The neighbouring farm, where I've been walking through the woods these past few weeks with Roxie our dog, is the one with the incredible old stone fencerows around the fields. Some of these are really carefully constructed dry stone walls, with vertical sides as high as 5 feet. At the edge of the woods is one of these old stone constructions, though it's only 2-3 feet high.
In the shade of the woods the boulders have grown a covering of moss, and it's easier to see at this time of year than after all the leaves come out.
I'm always amazed at the work the original farmers here must have done to build these without machinery. That granite boulder on top doesn't harbour moss the way all the limestone boulders do.

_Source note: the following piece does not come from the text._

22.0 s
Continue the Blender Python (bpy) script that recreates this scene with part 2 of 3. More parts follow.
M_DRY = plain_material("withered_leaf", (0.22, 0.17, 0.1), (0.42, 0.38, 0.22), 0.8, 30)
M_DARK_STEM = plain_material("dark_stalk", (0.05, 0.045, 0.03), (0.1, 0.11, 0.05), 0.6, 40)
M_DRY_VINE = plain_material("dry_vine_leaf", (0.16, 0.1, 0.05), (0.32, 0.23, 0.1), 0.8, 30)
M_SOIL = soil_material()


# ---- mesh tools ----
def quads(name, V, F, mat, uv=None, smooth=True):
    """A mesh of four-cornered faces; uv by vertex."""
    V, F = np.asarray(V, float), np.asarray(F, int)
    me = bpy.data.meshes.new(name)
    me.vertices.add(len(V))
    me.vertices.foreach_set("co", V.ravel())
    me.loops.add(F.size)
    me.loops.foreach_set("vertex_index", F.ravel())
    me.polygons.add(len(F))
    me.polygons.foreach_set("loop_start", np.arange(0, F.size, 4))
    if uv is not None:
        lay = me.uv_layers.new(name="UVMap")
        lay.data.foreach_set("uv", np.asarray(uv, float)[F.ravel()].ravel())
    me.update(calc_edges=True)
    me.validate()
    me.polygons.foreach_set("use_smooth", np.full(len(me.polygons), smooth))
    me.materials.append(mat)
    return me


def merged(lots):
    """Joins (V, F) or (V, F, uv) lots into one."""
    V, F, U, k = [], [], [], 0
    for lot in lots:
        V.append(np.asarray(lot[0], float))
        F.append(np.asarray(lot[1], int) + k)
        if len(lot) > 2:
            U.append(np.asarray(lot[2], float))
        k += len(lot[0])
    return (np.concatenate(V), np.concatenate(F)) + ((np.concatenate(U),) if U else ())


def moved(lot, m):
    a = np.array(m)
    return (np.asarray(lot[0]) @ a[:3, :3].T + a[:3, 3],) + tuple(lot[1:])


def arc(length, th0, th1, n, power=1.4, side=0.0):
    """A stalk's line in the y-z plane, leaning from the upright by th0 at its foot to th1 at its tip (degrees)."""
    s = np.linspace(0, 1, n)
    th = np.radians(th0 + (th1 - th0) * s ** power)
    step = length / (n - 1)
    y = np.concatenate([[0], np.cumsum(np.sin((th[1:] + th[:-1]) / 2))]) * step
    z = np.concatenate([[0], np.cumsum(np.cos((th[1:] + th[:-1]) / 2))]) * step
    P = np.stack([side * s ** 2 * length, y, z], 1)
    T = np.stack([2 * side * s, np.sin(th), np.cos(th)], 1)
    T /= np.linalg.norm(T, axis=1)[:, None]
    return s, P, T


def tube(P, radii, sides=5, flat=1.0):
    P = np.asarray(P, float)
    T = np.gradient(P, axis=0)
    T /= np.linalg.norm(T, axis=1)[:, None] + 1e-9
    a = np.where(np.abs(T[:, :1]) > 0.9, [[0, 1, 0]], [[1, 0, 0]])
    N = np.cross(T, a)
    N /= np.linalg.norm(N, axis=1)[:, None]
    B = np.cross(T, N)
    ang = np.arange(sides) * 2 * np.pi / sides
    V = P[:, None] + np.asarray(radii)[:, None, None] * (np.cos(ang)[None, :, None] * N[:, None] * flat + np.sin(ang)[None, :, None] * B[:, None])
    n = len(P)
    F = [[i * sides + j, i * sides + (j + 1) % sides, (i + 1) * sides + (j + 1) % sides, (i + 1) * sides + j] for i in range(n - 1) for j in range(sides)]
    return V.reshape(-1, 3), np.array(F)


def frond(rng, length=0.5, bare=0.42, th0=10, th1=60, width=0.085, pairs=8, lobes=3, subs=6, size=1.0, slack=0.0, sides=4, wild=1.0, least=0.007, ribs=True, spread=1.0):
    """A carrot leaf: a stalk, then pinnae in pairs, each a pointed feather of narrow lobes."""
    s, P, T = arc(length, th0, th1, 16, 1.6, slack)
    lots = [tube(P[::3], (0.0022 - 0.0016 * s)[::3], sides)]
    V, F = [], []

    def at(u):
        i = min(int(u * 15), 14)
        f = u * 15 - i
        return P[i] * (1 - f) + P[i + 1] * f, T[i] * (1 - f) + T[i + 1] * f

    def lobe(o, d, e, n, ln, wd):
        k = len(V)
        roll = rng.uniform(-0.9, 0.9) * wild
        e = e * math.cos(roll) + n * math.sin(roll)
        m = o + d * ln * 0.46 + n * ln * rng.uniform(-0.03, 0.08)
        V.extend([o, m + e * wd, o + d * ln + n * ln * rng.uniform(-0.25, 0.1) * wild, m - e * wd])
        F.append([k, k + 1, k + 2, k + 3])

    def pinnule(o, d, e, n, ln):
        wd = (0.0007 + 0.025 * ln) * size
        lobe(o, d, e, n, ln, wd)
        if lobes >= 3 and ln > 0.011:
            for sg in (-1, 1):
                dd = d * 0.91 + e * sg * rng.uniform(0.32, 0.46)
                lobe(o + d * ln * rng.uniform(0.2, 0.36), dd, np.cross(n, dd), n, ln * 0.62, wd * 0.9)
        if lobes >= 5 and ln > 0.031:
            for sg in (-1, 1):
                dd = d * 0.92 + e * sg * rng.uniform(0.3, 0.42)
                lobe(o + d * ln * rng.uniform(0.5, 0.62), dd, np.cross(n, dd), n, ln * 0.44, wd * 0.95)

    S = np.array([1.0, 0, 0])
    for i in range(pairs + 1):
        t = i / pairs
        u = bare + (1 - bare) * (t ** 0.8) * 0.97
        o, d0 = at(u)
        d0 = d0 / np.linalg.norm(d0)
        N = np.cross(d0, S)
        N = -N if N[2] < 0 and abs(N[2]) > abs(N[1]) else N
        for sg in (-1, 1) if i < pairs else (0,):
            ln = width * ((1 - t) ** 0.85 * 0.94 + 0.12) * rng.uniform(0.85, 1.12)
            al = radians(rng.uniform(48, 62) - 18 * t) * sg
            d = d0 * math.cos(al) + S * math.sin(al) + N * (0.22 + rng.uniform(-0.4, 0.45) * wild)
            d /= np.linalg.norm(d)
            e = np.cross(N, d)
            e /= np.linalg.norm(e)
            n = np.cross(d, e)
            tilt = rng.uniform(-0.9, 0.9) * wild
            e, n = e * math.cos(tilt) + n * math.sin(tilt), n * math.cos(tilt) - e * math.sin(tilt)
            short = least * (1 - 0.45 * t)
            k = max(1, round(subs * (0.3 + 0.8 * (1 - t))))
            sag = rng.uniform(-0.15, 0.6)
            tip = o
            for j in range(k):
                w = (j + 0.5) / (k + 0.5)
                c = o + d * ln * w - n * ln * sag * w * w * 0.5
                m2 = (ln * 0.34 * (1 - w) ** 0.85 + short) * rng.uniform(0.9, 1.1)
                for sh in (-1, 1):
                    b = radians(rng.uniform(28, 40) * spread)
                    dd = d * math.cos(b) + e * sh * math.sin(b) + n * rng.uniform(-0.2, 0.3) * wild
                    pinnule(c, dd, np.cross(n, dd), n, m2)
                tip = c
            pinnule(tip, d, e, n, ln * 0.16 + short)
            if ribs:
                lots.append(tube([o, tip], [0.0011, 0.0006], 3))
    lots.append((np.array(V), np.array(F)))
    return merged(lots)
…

It runs in quite a straight line all the way across the back field of the farm, although the trees have grown out beyond the fence now, squeezing the edge of the field a little.
It always seems remarkable to me to come across this obviously man-made straight stone wall in the otherwise natural environment of the woods.
But of course there's lots of other things to see as well. One of my favourites are the ferns; a large patch of Ostrich Fern grows on the edge of a small woodland pond.
I'm not sure what these one are yet, though I suspect they will turn out to be Lady Fern.
And this is a tiny Sensitive Fern, just uncurling.
I made the mistake of sneaking close to the pond for a picture, and guess what the dog did! She had to stay outside for the day until she completely dried and the dirt could be brushed off. I went back the next day to try some pictures around the pond - without the dog!